● **WHAT YOU WILL DO**
Which lines below hold the word "with"? Report each one.

● **PROVIDED MATERIAL**
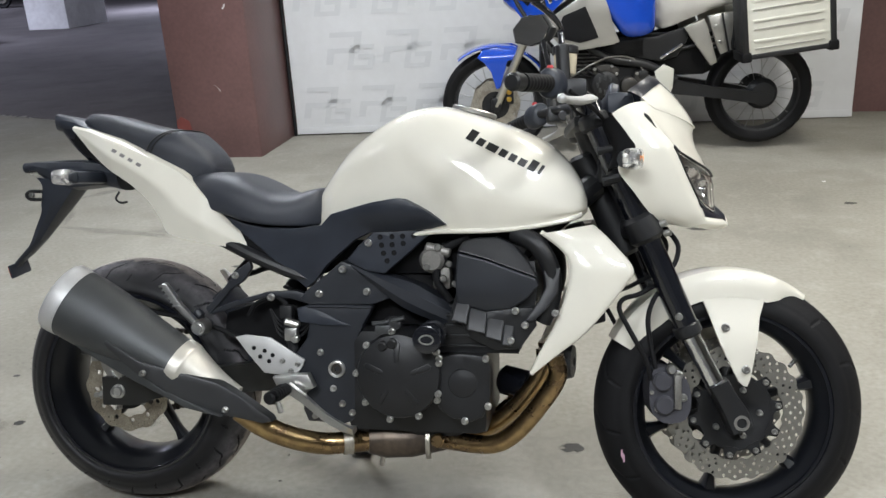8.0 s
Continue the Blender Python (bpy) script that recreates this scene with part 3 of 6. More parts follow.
def rim(c, half, r, spokes, first, hub, name, deep=0.036, steer=False):
    prof = [(-half, r), (-half, r - 0.009), (-half * 0.86, r - 0.014), (-half * 0.7, r - deep * 0.67), (-half * 0.4, r - deep * 0.95), (0, r - deep), (half * 0.4, r - deep * 0.95),
            (half * 0.7, r - deep * 0.67), (half * 0.86, r - 0.014), (half, r - 0.009), (half, r), (half * 0.8, r - 0.003), (0, r - 0.012), (-half * 0.8, r - 0.003)]
    wheel = bp(name, lathe(prof, c, 96), RIM_BLACK, "gloss black cast wheel", None, steer)
    for e in (-half, half):
        bp("rim_lip", lathe([(e - 0.0035, r - 0.006), (e - 0.0025, r - 0.001), (e + 0.0025, r - 0.001), (e + 0.0035, r - 0.006), (e + 0.0025, r - 0.011), (e - 0.0025, r - 0.011)], c, 96), GLOSS_BLACK, "gloss black rim lip", wheel, steer)
    for k in range(spokes):
        a = radians(first + 360 / spokes * k)
        u = np.array([math.cos(a), 0, math.sin(a)])
        w = np.array([-math.sin(a), 0, math.cos(a)])
        secs = []
        for q, hw, hy in ((hub * 0.8, 0.017, 0.022), (hub * 1.3, 0.012, 0.018), ((hub + r) / 2, 0.0095, 0.014), (r - 0.06, 0.0105, 0.016), (r - 0.030, 0.018, 0.026)):
            p = np.array(c) + u * q
            secs.append([p + w * sx * hw + np.array([0, sy * hy, 0]) for sx, sy in ((-1, -0.55), (-0.55, -1), (0.55, -1), (1, -0.55), (1, 0.55), (0.55, 1), (-0.55, 1), (-1, 0.55))])
        bp("spoke", skin(secs, 3, 1), RIM_BLACK, "", wheel, steer)
    bp("hub", lathe([(-0.06, 0.012), (-0.06, hub * 0.62), (-0.045, hub * 0.8), (-0.02, hub), (0.02, hub), (0.045, hub * 0.8), (0.06, hub * 0.62), (0.06, 0.012)], c, 36), SATIN_BLACK, "", wheel, steer)
    va = radians(first + 18)
    q = np.array(c) + np.array([math.cos(va), 0, math.sin(va)]) * (r - 0.03)
    bp("valve", rod(q + (0, -0.005, 0), q + np.array([-math.cos(va) * 0.028, -0.022, -math.sin(va) * 0.028]), 0.0045), BOLT, "", wheel, steer)
    return wheel


RA, FA = (0.0, 0.0, 0.315), (1.436, 0.0, 0.296)
RW = (0.002, 0.030, 0.317)
rear_wheel = rim(RW, 0.088, 0.228, 5, 14, 0.055, "rear_wheel", 0.046)
add_tyre(tyre_mesh(0.0, 0.0, 0.308, 0.096, 0.226, GROOVES, PERIOD, np.r_[np.linspace(radians(48), radians(200), 1340, endpoint=False), np.linspace(radians(200), radians(408), 330, endpoint=False)], 420, "rear_tyre", 0.219), rear_wheel, DUSTY, "worn black radial tyre with a dusty running band", RW)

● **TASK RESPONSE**
Continue the Blender Python (bpy) script that recreates this scene with part 3 of 6. More parts follow.
add_tyre(tyre_mesh(0.0, 0.0, 0.308, 0.096, 0.226, GROOVES, PERIOD, np.r_[np.linspace(radians(48), radians(200), 1340, endpoint=False), np.linspace(radians(200), radians(408), 330, endpoint=False)], 420, "rear_tyre", 0.219), rear_wheel, DUSTY, "worn black radial tyre with a dusty running band", RW)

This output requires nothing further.